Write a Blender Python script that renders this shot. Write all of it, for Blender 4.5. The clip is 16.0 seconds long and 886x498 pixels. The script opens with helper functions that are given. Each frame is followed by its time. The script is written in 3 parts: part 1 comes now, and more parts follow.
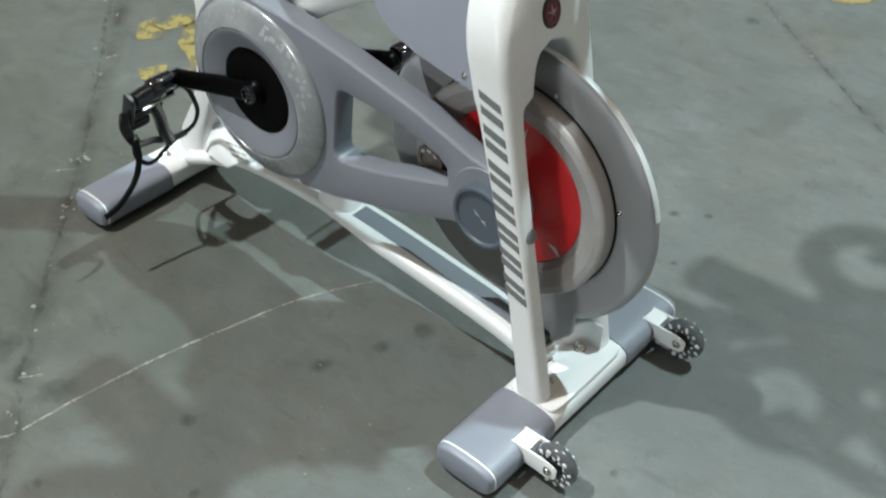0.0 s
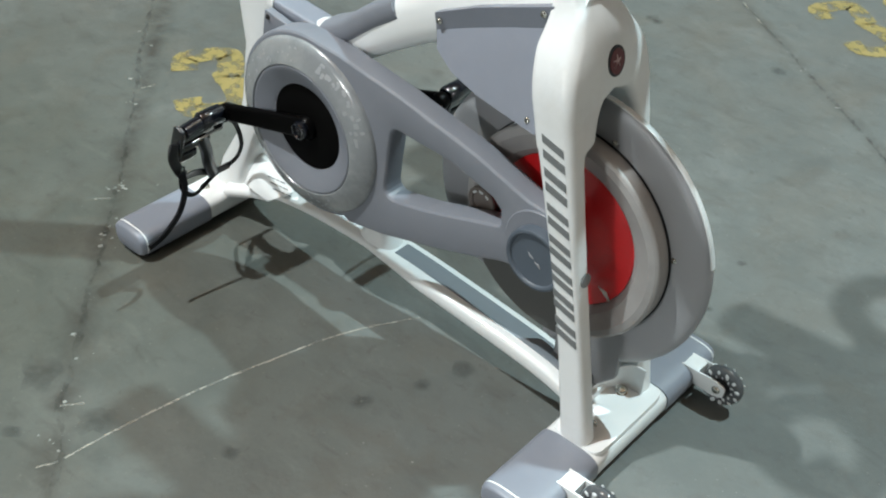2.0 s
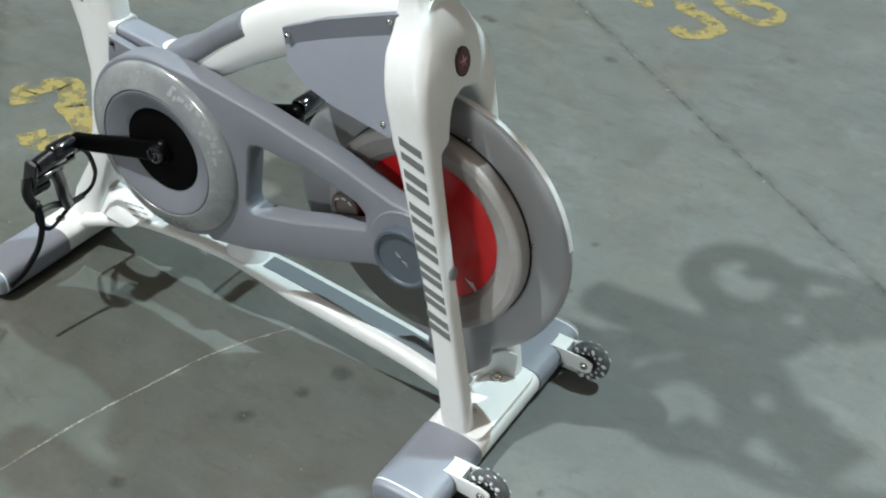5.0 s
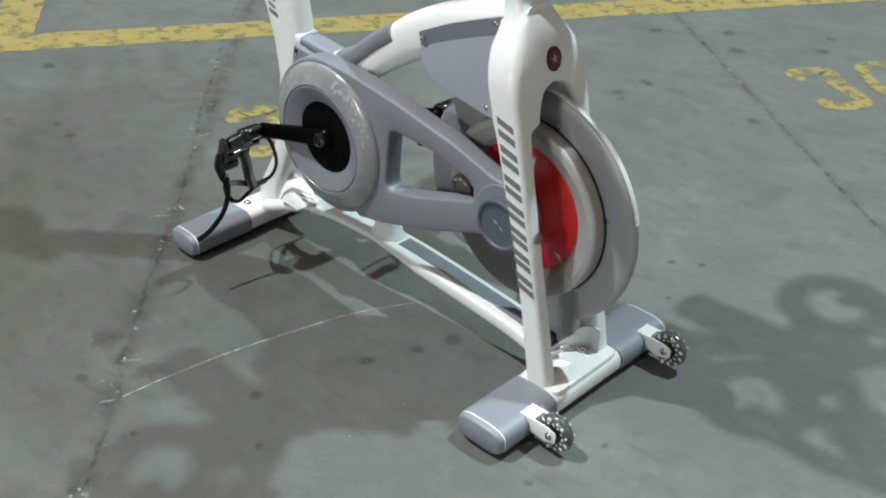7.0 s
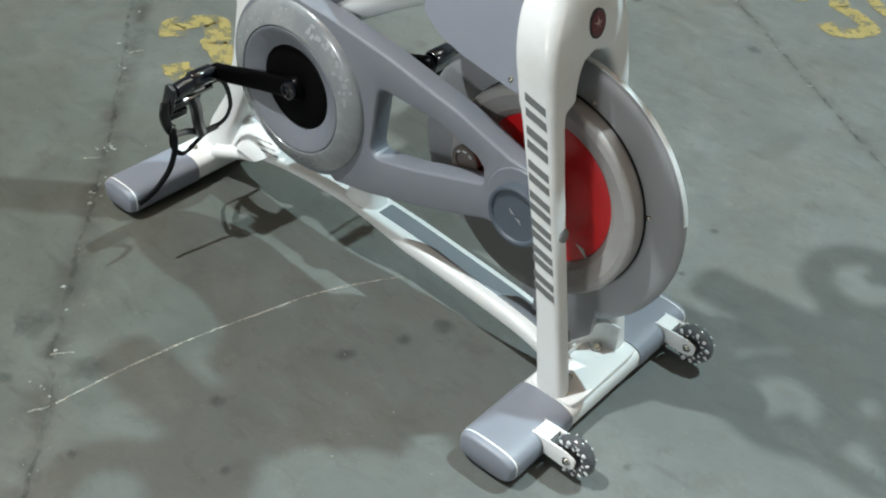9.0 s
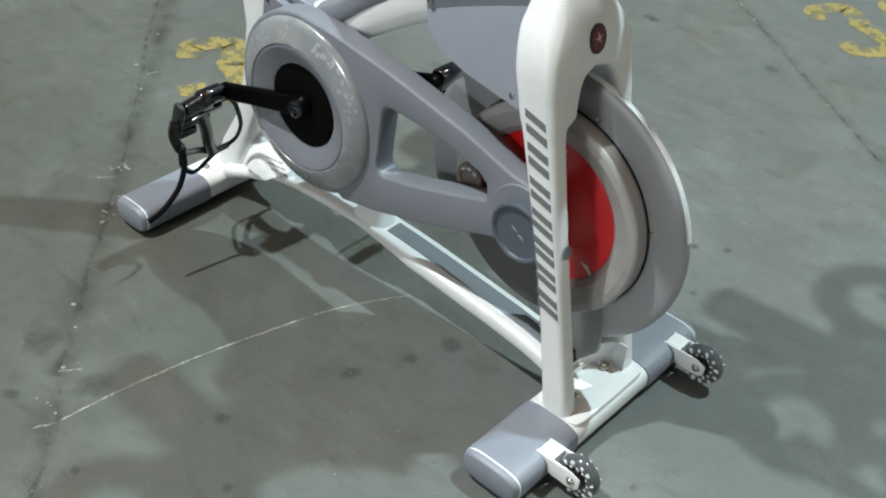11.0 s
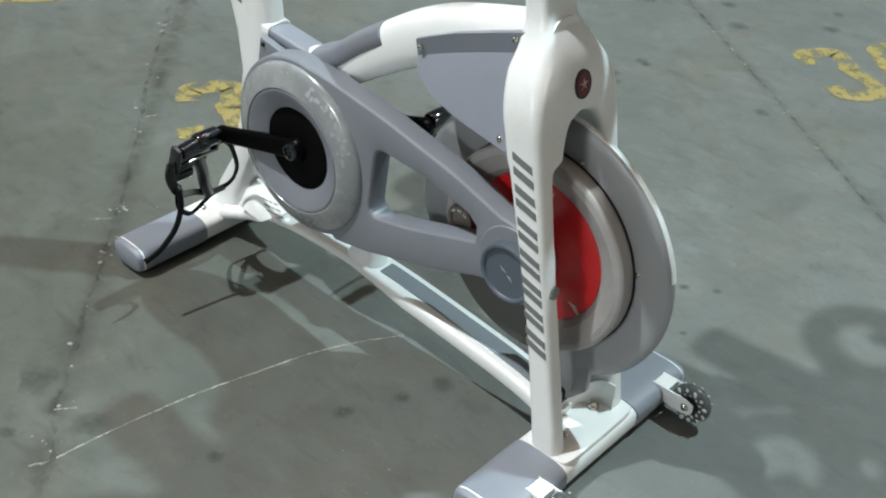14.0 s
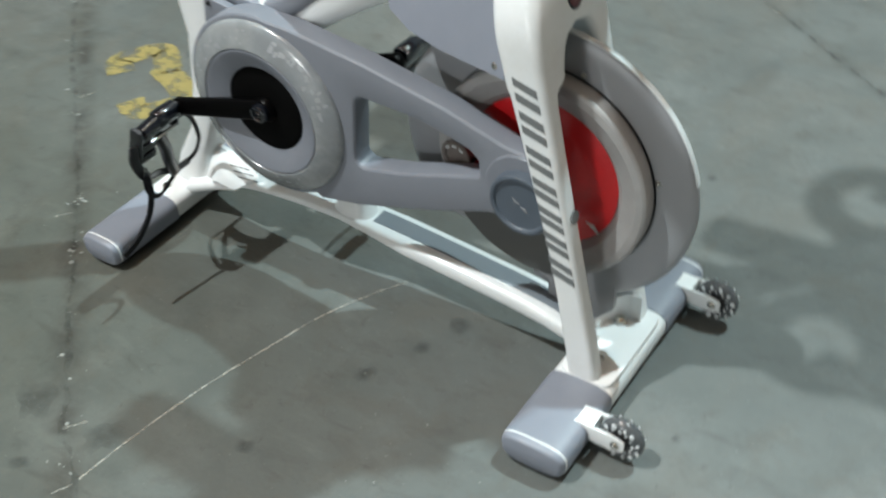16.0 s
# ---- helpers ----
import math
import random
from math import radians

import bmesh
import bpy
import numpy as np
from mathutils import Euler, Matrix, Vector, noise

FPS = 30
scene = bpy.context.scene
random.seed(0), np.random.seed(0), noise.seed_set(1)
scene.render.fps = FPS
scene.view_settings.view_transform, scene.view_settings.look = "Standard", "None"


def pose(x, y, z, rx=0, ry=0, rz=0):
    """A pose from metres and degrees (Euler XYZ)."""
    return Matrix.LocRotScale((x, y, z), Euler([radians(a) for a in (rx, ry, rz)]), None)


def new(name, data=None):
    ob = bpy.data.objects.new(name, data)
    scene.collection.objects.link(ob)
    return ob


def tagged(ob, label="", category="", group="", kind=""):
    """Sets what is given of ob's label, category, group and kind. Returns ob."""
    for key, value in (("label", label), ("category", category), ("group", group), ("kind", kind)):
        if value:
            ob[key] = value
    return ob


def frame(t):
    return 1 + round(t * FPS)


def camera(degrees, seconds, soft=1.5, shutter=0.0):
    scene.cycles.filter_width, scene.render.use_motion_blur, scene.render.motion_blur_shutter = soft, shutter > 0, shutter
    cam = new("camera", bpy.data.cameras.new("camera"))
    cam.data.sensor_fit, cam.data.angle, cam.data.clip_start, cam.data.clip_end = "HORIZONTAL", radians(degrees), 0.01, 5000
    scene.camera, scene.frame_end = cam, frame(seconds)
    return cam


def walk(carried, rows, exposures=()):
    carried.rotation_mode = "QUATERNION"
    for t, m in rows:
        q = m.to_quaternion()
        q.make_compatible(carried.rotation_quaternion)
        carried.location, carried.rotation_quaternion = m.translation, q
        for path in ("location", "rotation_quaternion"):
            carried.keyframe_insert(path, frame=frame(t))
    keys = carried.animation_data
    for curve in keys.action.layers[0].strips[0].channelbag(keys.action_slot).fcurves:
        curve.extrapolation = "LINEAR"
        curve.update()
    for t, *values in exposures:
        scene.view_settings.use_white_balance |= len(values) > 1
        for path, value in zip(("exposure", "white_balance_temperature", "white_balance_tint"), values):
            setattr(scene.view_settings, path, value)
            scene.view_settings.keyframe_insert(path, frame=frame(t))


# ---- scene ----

§ WHAT IS REQUIRED: Would you set down the listing exactly, omitting pictures?

§ THE OUTPUT:
Write a Blender Python script that renders this shot. Write all of it, for Blender 4.5. The clip is 16.0 seconds long and 886x498 pixels. The script opens with helper functions that are given. Each frame is followed by its time. The script is written in 3 parts: part 1 comes now, and more parts follow.
0.0 s
2.0 s
5.0 s
7.0 s
9.0 s
11.0 s
14.0 s
16.0 s
# ---- helpers ----
import math
import random
from math import radians

import bmesh
import bpy
import numpy as np
from mathutils import Euler, Matrix, Vector, noise

FPS = 30
scene = bpy.context.scene
random.seed(0), np.random.seed(0), noise.seed_set(1)
scene.render.fps = FPS
scene.view_settings.view_transform, scene.view_settings.look = "Standard", "None"


def pose(x, y, z, rx=0, ry=0, rz=0):
    """A pose from metres and degrees (Euler XYZ)."""
    return Matrix.LocRotScale((x, y, z), Euler([radians(a) for a in (rx, ry, rz)]), None)


def new(name, data=None):
    ob = bpy.data.objects.new(name, data)
    scene.collection.objects.link(ob)
    return ob


def tagged(ob, label="", category="", group="", kind=""):
    """Sets what is given of ob's label, category, group and kind. Returns ob."""
    for key, value in (("label", label), ("category", category), ("group", group), ("kind", kind)):
        if value:
            ob[key] = value
    return ob


def frame(t):
    return 1 + round(t * FPS)


def camera(degrees, seconds, soft=1.5, shutter=0.0):
    scene.cycles.filter_width, scene.render.use_motion_blur, scene.render.motion_blur_shutter = soft, shutter > 0, shutter
    cam = new("camera", bpy.data.cameras.new("camera"))
    cam.data.sensor_fit, cam.data.angle, cam.data.clip_start, cam.data.clip_end = "HORIZONTAL", radians(degrees), 0.01, 5000
    scene.camera, scene.frame_end = cam, frame(seconds)
    return cam


def walk(carried, rows, exposures=()):
    carried.rotation_mode = "QUATERNION"
    for t, m in rows:
        q = m.to_quaternion()
        q.make_compatible(carried.rotation_quaternion)
        carried.location, carried.rotation_quaternion = m.translation, q
        for path in ("location", "rotation_quaternion"):
            carried.keyframe_insert(path, frame=frame(t))
    keys = carried.animation_data
    for curve in keys.action.layers[0].strips[0].channelbag(keys.action_slot).fcurves:
        curve.extrapolation = "LINEAR"
        curve.update()
    for t, *values in exposures:
        scene.view_settings.use_white_balance |= len(values) > 1
        for path, value in zip(("exposure", "white_balance_temperature", "white_balance_tint"), values):
            setattr(scene.view_settings, path, value)
            scene.view_settings.keyframe_insert(path, frame=frame(t))


# ---- scene ----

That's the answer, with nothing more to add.